No, that was my intention; to show what could go wrong if 'B' was delayed.

Thank you for the resources.

peerreynders • Feb 2 '21 • Edited

The point is b isn't delayed.

b is a promise, not a number.

What is delayed is the fulfillment of the promise to a number. In TypeScript this is immediately flagged as an error.

type Resolve = (v: number) => void;

function solveC() {
  const getB = () => {
    const executor = (resolve: Resolve, _reject: unknown) => {
      setTimeout(() => resolve(2), 500);
    };
    return new Promise(executor);
  };
  const a = 1;
  const b = getB();
  const c = a + b; // Error: Operator '+' cannot be applied to types '1' and Promise<number>

  console.log(c);
}
solveC();

link

This is simply a programming error caused by type confusion

async/await doesn't "fix" this error.

async/await is simply syntax sugar so you don't have to deal with the promise directly.
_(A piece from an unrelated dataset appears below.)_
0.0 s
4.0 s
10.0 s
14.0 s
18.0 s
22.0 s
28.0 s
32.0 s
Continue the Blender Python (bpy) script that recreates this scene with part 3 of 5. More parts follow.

But await only works on promises - so you have to be aware that you are dealing with promises as it is the case with getB().

I'm not advocating the use of TypeScript here but I do think it is essential to "think in types" even when you are using a dynamically typed language.

PS: await has its own challenges:

admin.php • Feb 1 '21

Nice and simple introduction. I never had a real-life use case for this, but with this explanation I can think of new ways to implement this. Thanks.

Also, I think (and I may be wrong) that you've made a mistake though.

In the 3rd and 4th code blocks, the async function and the normal function both have the async keyword before them. Is that right?
In the final code block, function getB( ) doesn't have the async keyword, whereas you mention that the await keyword can only be used with async functions.

Linda • Feb 2 '21

Thank you, I have fixed the first issue.

Await can only be used "within" an async function. getB() does not have the async keyword because it doesn't use await within it. I hope that's clear.